Thursday, May 6, 2010

Idolatry Is Easy

Idolatry is easy. Humans turn created things (or those things which are not God) into objects of worship quite naturally. We devote our lives to success, wealth, power, or even our own kids rather than to the God who created us and sent his son to die for us. We place pastors, politicians, athletes and celebrities on pedestals of undo height and glory. We make gods of mere mortals.

In the Bible, idolatry is the sin that infuriates God the most, and is the one by which he is most confounded. Isaiah expresses God’s consternation over idolatry this way:

[Wood] is man's fuel for burning;

       some of it he takes and warms himself,

       he kindles a fire and bakes bread.

       But he also fashions a god and worships it;

       he makes an idol and bows down to it.
Half of the wood he burns in the fire;

       over it he prepares his meal,

       he roasts his meat and eats his fill.

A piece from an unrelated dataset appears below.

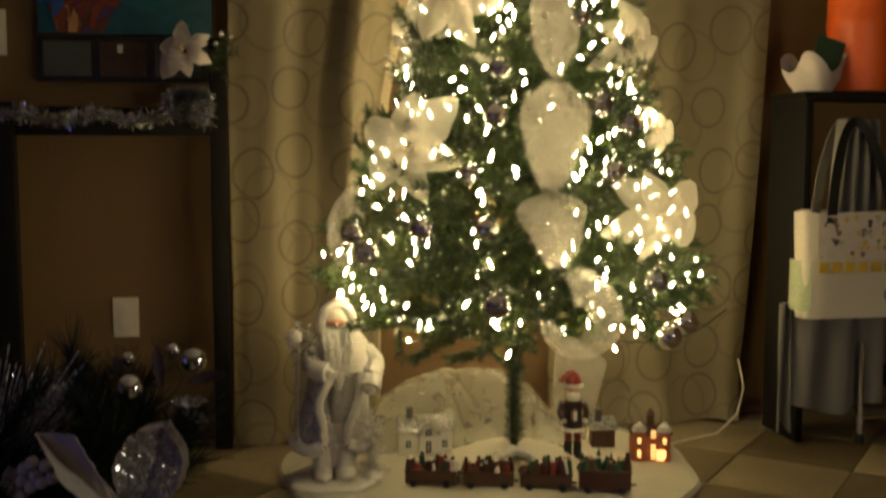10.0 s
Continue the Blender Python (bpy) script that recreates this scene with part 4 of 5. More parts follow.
def dome_fn(u, v):
    x = 0.445 + 0.585 * u
    crest = float(np.interp(x, [0.445, 0.472, 0.553, 0.666, 0.75, 0.831, 0.934, 1.009, 1.03], [0.06, 0.13, 0.183, 0.217, 0.219, 0.208, 0.15, 0.06, 0.03]))
    ridge = sum(h * math.exp(-abs((x - x0 - lean * v) / 0.010) ** 1.5) for x0, lean, h in ((0.72, -0.09, 0.010), (0.62, 0.12, 0.007), (0.90, 0.10, 0.008), (0.80, -0.16, 0.006)))
    crease = 0.010 * noise.noise(Vector((x * 6, v * 3, 1))) + ridge * min(1, (1 - v) * 3)
    return Vector((x, 2.22 + 0.15 * v ** 0.8 + crease * 2, 0.012 + (crest - 0.012) * math.sin(v * math.pi / 2) + crease * 0.4))


sheet(bm, dome_fn, 130, 60, 0, 0.0006)
part("sheet", bm, M_TISSUE, dome)
bm = bmesh.new()
sheet(bm, lambda u, v: Vector((0.968 + 0.02 * v + (0.10 + 0.05 * v) * u, 2.27 + 0.03 * math.sin(u * 5) + 0.02 * v, 0.012 + v * (0.27 - 0.05 * u + 0.03 * math.sin(u * 3)) + 0.006 * noise.noise(Vector((u * 6, v * 6, 0))))), 16, 16, 0, 0.0008)
veil = tagged(part("tulle_bag", bm, M_ORGANZA), "upright white tulle bag behind the nutcracker figure", "tulle bag")

# bearded winter figure
santa = bmesh.new()
SX, SY = 0.325, 2.03
r3 = random.Random(9)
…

       He also warms himself and says,

       "Ah! I am warm; I see the fire."
From the rest he makes a god, his idol;

       he bows down to it and worships.

       He prays to it and says,

       "Save me; you are my god."
They know nothing, they understand nothing;

       their eyes are plastered over so they cannot see,

       and their minds closed so they cannot understand.
No one stops to think, 

       no one has the knowledge or understanding to say,

       "Half of it I used for fuel;

       I even baked bread over its coals,

       I roasted meat and I ate.

       Shall I make a detestable thing from what is left?

       Shall I bow down to a block of wood?"

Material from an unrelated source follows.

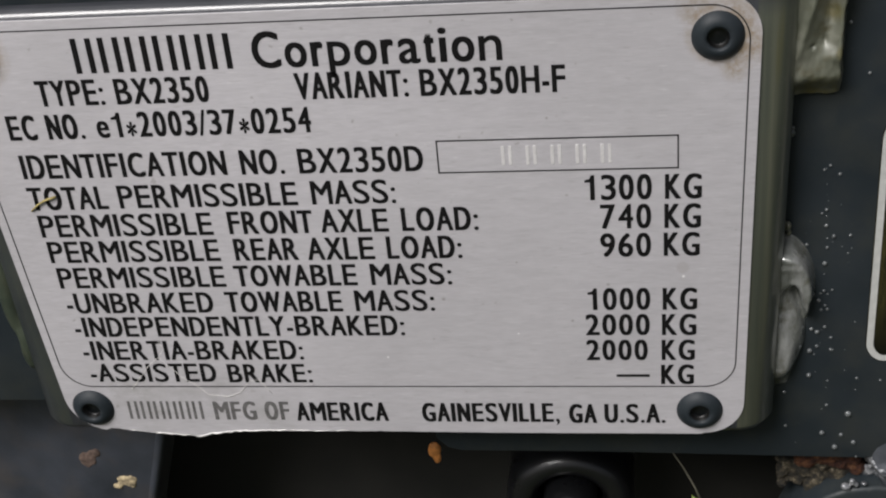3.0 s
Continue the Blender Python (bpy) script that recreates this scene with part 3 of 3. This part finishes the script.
def sagged(points):
    """The lower edge droops near its corner."""
    return [(x, z - (2.5 * math.exp(-(((x - 60.0) / 4.8) ** 2)) if z < -34 else 0.0)) for x, z in points]


sharp(part("film", prism(sagged(rounded(58.18, -38.93, 114.0, 0.28, (3.2, 3.2, 5.8, 5.8), 14)), FACE, WALL + 0.05, 0.04), FILM, sticker))
part("rim", ring(sagged(rounded(58.8, -38.34, 113.4, -0.34, (2.7, 2.7, 5.2, 5.2), 14)), 0.95, FACE - 0.03, FACE - 0.005), WHITE, sticker, "off-white printed rim", smooth=False)
part("square_outline", ring([(64.76, -9.64), (72.33, -9.64), (72.33, -3.76), (64.76, -3.76)], 0.55, FACE - 0.03, FACE - 0.005), WHITE, sticker, smooth=False)
word("1.05", 65.99, 71.39, -7.78, 2.3, WHITE, sticker, FACE - 0.03, 0.5)
for cx, cz in ((67.79, -17.54), (66.68, -30.88)):
    circle = [(cx + 4.88 * math.cos(a * math.tau / 48), cz + 4.88 * math.sin(a * math.tau / 48)) for a in range(48)]
    part("circle_outline", ring(circle, 0.58, FACE - 0.03, FACE - 0.005), WHITE, sticker, smooth=False)
    word("E", cx - 3.35, cx + 0.7, cz - 2.0, 4.5, WHITE, sticker, FACE - 0.03, 1.2)
    word("1", cx + 1.2, cx + 3.1, cz - 3.0, 3.05, WHITE, sticker, FACE - 0.03, 0.9)
for x0, x1, z0, z1 in ((74.65, 75.42, -19.39, -16.62), (76.1, 81.76, -19.4, -16.63), (73.6, 74.36, -32.42, -29.68), (75.13, 81.24, -32.42, -29.68)):
    part("plain_bar", prism([(x0, z0), (x1, z0), (x1, z1), (x0, z1)], FACE - 0.03, FACE - 0.01), WHITE, sticker, smooth=False)

# ---- below the frame plate: seam weld, rust, lower plate, pin, casting ----
seam = empty("weld_seam", "glossy slate painted weld with highlights painted as pale ripples under the frame plate", "weld seam")


def seam_skin(x, z):
    """A broad fillet from the frame plate down to the lower plate, closed by a round end."""
    brow = -54.4 - 5.6 * (1 - step_up(x, 57.0, 70.5)) + 0.7 * noise.noise(Vector((x * 0.22, 1, 0)))
    end = 59.0 + 0.9 * max(-60.0 - z, 0.0) - 0.85 * max(-63.6 - z, 0.0)
    h = 1.7 * step_up(brow - z, -2.2, 5.4) - 1.1 * step_up(-z, 60.8, 63.6)
    h += 0.5 * noise.noise(Vector((x * 0.28, 4, z * 0.35))) * step_up(brow - z, 0.0, 2.0)
    h -= 0.1 * step_up(z - brow, 0.8, 2.2)
    h -= 1.0 * (1 - step_up(x, 58.8, 61.4))
    return h - 4.0 * (1 - step_up(x - end, -0.6, 1.6)) * step_up(-z, 58.6, 59.6)


def glint_run(stations, width, proud, seed):
    """An uneven ridge along stations (x, z) on the fillet, for a highlight painted pale."""
    def height(x, z):
        near = 99.0
        for (ax, az), (bx, bz) in zip(stations, stations[1:]):
            t = min(max(((x - ax) * (bx - ax) + (z - az) * (bz - az)) / ((bx - ax) ** 2 + (bz - az) ** 2), 0.0), 1.0)
            near = min(near, math.hypot(x - ax - t * (bx - ax), z - az - t * (bz - az)))
        if near > 2.6 * width:
            return -9.0
        ragged = 0.8 * noise.noise(Vector((x * 0.6, seed, z * 0.9))) + 0.4 * noise.noise(Vector((x * 1.7, seed, z * 2.2))) + 0.4 * noise.noise(Vector((x * 3.6, seed, z * 4.8)))
        return seam_skin(x, z) + proud * (1.6 * math.exp(-(near / width) ** 2) - 0.75 + ragged)
    xs, zs = [p[0] for p in stations], [p[1] for p in stations]
    return relief(min(xs) - 2, max(xs) + 2, min(zs) - 2, max(zs) + 2, height, 0.16, -4.0)


part("bead", relief(57.0, 112.0, -67.6, -51.5, seam_skin, 0.3, -3.0), DOME, seam)
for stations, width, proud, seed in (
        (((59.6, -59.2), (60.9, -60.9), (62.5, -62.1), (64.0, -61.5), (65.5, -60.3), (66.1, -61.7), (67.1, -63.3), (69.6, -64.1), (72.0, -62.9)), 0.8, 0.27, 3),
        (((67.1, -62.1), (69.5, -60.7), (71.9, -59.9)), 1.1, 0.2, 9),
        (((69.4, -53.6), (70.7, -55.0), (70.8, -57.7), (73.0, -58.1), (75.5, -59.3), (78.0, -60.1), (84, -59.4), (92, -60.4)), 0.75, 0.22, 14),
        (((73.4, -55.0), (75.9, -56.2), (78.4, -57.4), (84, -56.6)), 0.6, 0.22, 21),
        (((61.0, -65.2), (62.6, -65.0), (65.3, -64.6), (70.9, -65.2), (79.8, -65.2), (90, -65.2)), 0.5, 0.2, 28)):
    part("ripple", glint_run(stations, width, proud, seed), SEAM, seam, "weld ridge with its highlight painted pale")
lower_plate = [(46, -130), (47.5, -100), (50.5, -88), (52.5, -83), (54.6, -79.7), (57.2, -77.1), (60.6, -75.5), (65, -74.9), (70, -75.3), (78, -76.4), (96, -77), (150, -77.5), (150, -170), (46, -170)]
tagged(sharp(part("lower_plate", prism([(x - 3.2, z + 9.2) for x, z in lower_plate[::-1]], 8.4, 18.4, 0.8, 3), SLATE), 40), "dark slate steel plate with a curved upper edge", "frame plate")

joint = empty("rusty_joint", "muddy joint with orange rust under the steel frame plate", "rust")
joint.matrix_basis = pose(-1.97 * MM, -3.6 * MM, 9.95 * MM)
random.seed(23)


def crust(places, low, high, deep):
    return [(x + random.uniform(-0.7, 0.7), y, z + random.uniform(-0.6, 0.6), random.uniform(low, high), deep, random.uniform(low, high), random.uniform(-40, 40)) for x, y, z in places]


part("mud_crust", lump(crust([(50.5 + 1.9 * k, 18.5 - 0.35 * k, -76.0 - 1.6 * m + 0.25 * k) for k in range(6) for m in range(3)], 1.0, 1.7, 1.6), 0.3, 1.0, 41, 5), MUDDY, joint, "brown mud crust with pale grains")
part("rust_flake", lump(crust([(53 + 1.5 * k, 17.4 - 0.3 * k, -72.6 - 1.4 * m) for k in range(6) for m in range(2)], 0.9, 1.5, 1.3), 0.3, 0.7, 47, 6), RUST, joint, "orange-brown rust")
part("pale_grain", lump(crust([(58.6 + 0.8 * k, 12.2, -75.7 + 0.3 * k) for k in range(5)], 0.3, 0.75, 0.5), 0.16, 0.3, 52, 3), SEAM, joint, "specks in the pale highlight colour")
# Backing added where only darkness shows; its black stands in for shade.
crossmember = empty("crossmember", "added black sheets behind the gap, in place of its shade", "crossmember")
sharp(part("web", prism([(-200, -200), (190, -200), (190, -40), (-200, -40)], 52, 60, 0.8), BLACKISH, crossmember))
sharp(part("upper_sheet", prism([(-200, -40), (190, -40), (190, -34), (-200, -34)], 22, 60, 0.8), BLACKISH, crossmember))
# Unseen sheets added behind, above and beside the frame to keep light out.
box = empty("light_blocking_box", "added unseen dark sheets that keep light out of the frame", "panel")
sharp(part("back_sheet", prism([(-300, -545), (300, -545), (300, 190), (-300, 190)], 95, 100, 0.8), BLACKISH, box))
sharp(part("top_sheet", prism([(-300, 190), (300, 190), (300, 196), (-300, 196)], 5, 100, 0.8), BLACKISH, box))
for x in (-306, 300):
    sharp(part("side_sheet", prism([(x, -545), (x + 6, -545), (x + 6, 190), (x, 190)], 19, 100, 0.8), BLACKISH, box))
casting = [(-150, -180), (-80, -180), (-78, -150), (-75, -120), (-68.6, -98), (-64.6, -85), (-62.6, -78), (-61, -60), (-62, -57.5), (-64, -56.6), (-150, -56)]
side = empty("side_casting", "scuffed dark blue-grey casting with muddy patches", "casting")
sharp(part("body", prism(casting, 26, 36, 1.4, 5), SCUFF, side))
side.matrix_basis = pose(5.94 * MM, -3.4 * MM, 12.09 * MM)
# Strip added along the edge to stand for its light line.
part("edge_highlight_strip", tube([(-80.5, 26.6, -150), (-75.6, 26.6, -120), (-69.3, 26.6, -98), (-65.4, 26.6, -85), (-63.4, 26.6, -78), (-61.8, 26.6, -60)], 0.9, 0.9, 10), SCUFF, side)

pin = empty("pivot_pin", "black pivot pin in a round collar", "pin")
part("collar", lathe([(6.0, 52), (10.6, 51.5), (11.4, 50), (11.4, 33), (10.6, 31), (9.0, 30), (7.4, 30.4), (6.3, 31.8), (5.9, 36)], 48), GLOSSY, pin)
part("shank", lathe([(0, 27.0), (3.6, 27.0), (4.4, 27.5), (4.8, 28.6), (4.8, 52)], 40), GLOSSY, pin)
pin.matrix_basis = pose(13.02 * MM, -3.6 * MM, -86.65 * MM)

leaf = [(34.2, -79.6), (36.4, -81.2), (40.0, -82.1), (43.3, -84.6), (44.6, -89.0), (42.1, -94.2), (37.4, -95.1), (35.1, -89.9), (34.1, -83.7)]
bm = prism(leaf[::-1], 22.5, 22.8)
for v in bm.verts:
    v.co.y += 2.0 * noise.noise(v.co * 0.09)
tagged(part("fallen_leaf", bm, LEAFY), "yellow-green leaf caught below the frame", "leaf")
tagged(part("orange_scrap", lump([(-9.3, 21.8, -69.6, 1.2, 0.6, 1.8, 10), (-8.9, 21.8, -71.4, 0.9, 0.6, 1.2, -12)], 0.25, 0.3, 50), AMBER), "small orange scrap hanging in the gap", "scrap")
tagged(part("grass_blade", tube([(30.9, 21.3, -69.4), (32.9, 21.6, -73.3), (34.6, 21.8, -77.2), (36.4, 22.2, -82.5)], 0.12, 0.2, 6), DULL), "thin dry grass blade below the frame", "grass blade")
CLOD = plain("dry_mud", (0.34, 0.275, 0.17), 0.9, 0.0, 0.6, 1200.0)
SMEAR = plain("brown_mud", (0.11, 0.075, 0.06), 0.9, 0.0, 0.5, 700.0)
tagged(part("mud_clod", lump([(-66.1, 22.6, -78.0, 2, 0.35, 1.2, 14), (-64.8, 22.6, -77.4, 1.2, 0.3, 0.8, 0), (-68.1, 22.6, -79.0, 1.2, 0.3, 0.7, 0), (-65.3, 22.6, -79.1, 0.8, 0.3, 0.8, 0)], 0.25, 0.6, 60), CLOD), "dry tan mud clod on the casting", "mud")
tagged(part("mud_clod", lump([(-72.2, 22.7, -72.8, 1.6, 0.5, 2.4, 20), (-70.8, 22.7, -71.5, 1.2, 0.4, 1, 0)], 0.25, 0.5, 70), SMEAR), "thin brown mud smear on the casting", "mud")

Nothing makes less sense to God than idolatry, and yet this is the sin his people committed again and again. As early on as the Exodus, the Israelites fashioned a golden calf (perhaps to resemble a god they had worshipped while in Egypt) and bowed down to it. When they entered the promised land they added the idols of the Canaanites—Baal, Asherah, Molech—to their own worship. Idolatry (which God understood as adultery against himself) was the reason for the demise of Israel. It was because of their idolatry that the Northern Kingdom was destroyed and the Southern Kingdom sent into exile.

In the New Testament, Paul laments the idolatry he finds rampant among all the peoples of the earth. He writes in Romans:

For since the creation of the world God's invisible qualities—his eternal power and divine nature—have been clearly seen, being understood from what has been made, so that men are without excuse.
For although they knew God, they neither glorified him as God nor gave thanks to him, but their thinking became futile and their foolish hearts were darkened. Although they claimed to be wise, they became fools and exchanged the glory of the immortal God for images made to look like mortal man and birds and animals and reptiles.
Therefore God gave them over in the sinful desires of their hearts to sexual impurity for the degrading of their bodies with one another. They exchanged the truth of God for a lie, and worshiped and served created things rather than the Creator—who is forever praised. Amen.

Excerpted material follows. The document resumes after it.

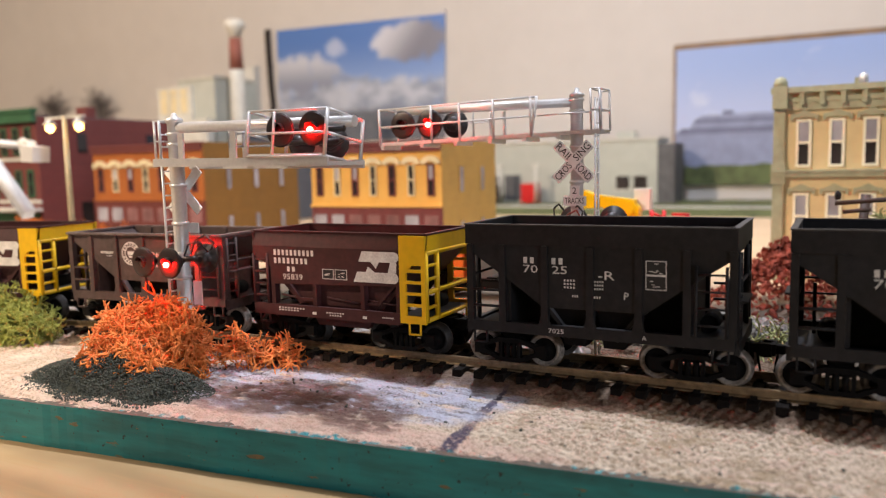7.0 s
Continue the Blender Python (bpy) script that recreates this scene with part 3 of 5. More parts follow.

Idolatry is a problem for all mankind. It’s in our fallen nature to worship that which is not God. Even today there is unfettered idolatry running loose among churchgoers. We worship the gods of success and power just like the ancients, though perhaps more insidiously because we wrap it up in our Christianity. We turn our pastors and politicians into gods and place upon them all the expectations and demands of deity. Our idolatry grieves God no less today than it did when the stories of the Bible were being lived in the dust and grass of Palestine. The saddest irony, of course, is that when God did become a man—the one man worthy of worship—we rejected and killed him.

I urge you to examine your own heart to discern who and what has your central devotion rather than God. Who sits upon the throne of your soul? There is only one who is worthy to sit on that great seat—he who created you and knows you from first to last. Idolatry is easy. True worship of the true God is hard. Do the hard stuff.

1 comment:

Anonymous said...

Thank you for this call to obedience and worship. Each Sunday morning, temptations abound to "skip church," and yet as we glorify God together, we're "blessed because we came" (to quote Mike Fay & Tom Coomes's song). Doing the "hard stuff" is worth it far more than words can describe!